◆ INFORMATION PROVIDED
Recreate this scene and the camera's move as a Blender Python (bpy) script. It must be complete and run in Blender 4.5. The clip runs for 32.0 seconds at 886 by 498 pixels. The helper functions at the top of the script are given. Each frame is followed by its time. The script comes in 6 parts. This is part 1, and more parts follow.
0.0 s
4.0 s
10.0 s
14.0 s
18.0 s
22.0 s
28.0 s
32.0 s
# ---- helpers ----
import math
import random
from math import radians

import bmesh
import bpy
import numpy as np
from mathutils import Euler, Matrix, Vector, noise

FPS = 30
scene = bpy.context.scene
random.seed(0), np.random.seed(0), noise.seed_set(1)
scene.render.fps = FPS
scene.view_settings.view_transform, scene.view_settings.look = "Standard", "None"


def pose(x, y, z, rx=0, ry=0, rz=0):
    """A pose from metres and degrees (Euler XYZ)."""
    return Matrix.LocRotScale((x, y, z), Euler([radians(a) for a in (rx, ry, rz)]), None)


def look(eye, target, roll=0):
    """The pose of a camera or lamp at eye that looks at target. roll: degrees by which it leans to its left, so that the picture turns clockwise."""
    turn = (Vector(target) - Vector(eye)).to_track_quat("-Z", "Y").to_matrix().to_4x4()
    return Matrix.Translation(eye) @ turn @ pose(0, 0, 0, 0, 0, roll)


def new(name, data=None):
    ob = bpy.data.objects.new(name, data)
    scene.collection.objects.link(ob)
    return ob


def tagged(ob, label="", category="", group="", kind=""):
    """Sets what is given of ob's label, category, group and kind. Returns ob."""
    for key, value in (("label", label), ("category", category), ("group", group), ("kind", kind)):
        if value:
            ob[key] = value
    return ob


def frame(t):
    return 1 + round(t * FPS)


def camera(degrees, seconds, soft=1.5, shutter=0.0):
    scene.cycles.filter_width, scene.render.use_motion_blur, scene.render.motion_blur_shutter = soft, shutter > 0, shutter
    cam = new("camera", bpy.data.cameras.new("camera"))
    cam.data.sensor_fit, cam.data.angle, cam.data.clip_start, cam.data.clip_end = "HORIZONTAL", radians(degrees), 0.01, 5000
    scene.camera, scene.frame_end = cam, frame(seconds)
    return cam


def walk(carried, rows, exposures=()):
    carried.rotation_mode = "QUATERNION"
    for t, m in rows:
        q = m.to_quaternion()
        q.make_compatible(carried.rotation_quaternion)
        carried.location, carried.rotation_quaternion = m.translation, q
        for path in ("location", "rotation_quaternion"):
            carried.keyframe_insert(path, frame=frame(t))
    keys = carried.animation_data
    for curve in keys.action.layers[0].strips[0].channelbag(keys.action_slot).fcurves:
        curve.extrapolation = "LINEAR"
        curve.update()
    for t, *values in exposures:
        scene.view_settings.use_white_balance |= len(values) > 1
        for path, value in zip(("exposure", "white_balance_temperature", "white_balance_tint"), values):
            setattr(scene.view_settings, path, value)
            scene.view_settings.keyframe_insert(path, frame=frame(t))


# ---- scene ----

◆ STATED GOAL
The lines to be given again exactly are those from the one containing "from math import radians" up to and including the one containing "carried.location, carried.rotation_quaternion = m.translation, q".

◆ EXERCISE OUTPUT
from math import radians

import bmesh
import bpy
import numpy as np
from mathutils import Euler, Matrix, Vector, noise

FPS = 30
scene = bpy.context.scene
random.seed(0), np.random.seed(0), noise.seed_set(1)
scene.render.fps = FPS
scene.view_settings.view_transform, scene.view_settings.look = "Standard", "None"


def pose(x, y, z, rx=0, ry=0, rz=0):
    """A pose from metres and degrees (Euler XYZ)."""
    return Matrix.LocRotScale((x, y, z), Euler([radians(a) for a in (rx, ry, rz)]), None)


def look(eye, target, roll=0):
    """The pose of a camera or lamp at eye that looks at target. roll: degrees by which it leans to its left, so that the picture turns clockwise."""
    turn = (Vector(target) - Vector(eye)).to_track_quat("-Z", "Y").to_matrix().to_4x4()
    return Matrix.Translation(eye) @ turn @ pose(0, 0, 0, 0, 0, roll)


def new(name, data=None):
    ob = bpy.data.objects.new(name, data)
    scene.collection.objects.link(ob)
    return ob


def tagged(ob, label="", category="", group="", kind=""):
    """Sets what is given of ob's label, category, group and kind. Returns ob."""
    for key, value in (("label", label), ("category", category), ("group", group), ("kind", kind)):
        if value:
            ob[key] = value
    return ob


def frame(t):
    return 1 + round(t * FPS)


def camera(degrees, seconds, soft=1.5, shutter=0.0):
    scene.cycles.filter_width, scene.render.use_motion_blur, scene.render.motion_blur_shutter = soft, shutter > 0, shutter
    cam = new("camera", bpy.data.cameras.new("camera"))
    cam.data.sensor_fit, cam.data.angle, cam.data.clip_start, cam.data.clip_end = "HORIZONTAL", radians(degrees), 0.01, 5000
    scene.camera, scene.frame_end = cam, frame(seconds)
    return cam


def walk(carried, rows, exposures=()):
    carried.rotation_mode = "QUATERNION"
    for t, m in rows:
        q = m.to_quaternion()
        q.make_compatible(carried.rotation_quaternion)
        carried.location, carried.rotation_quaternion = m.translation, q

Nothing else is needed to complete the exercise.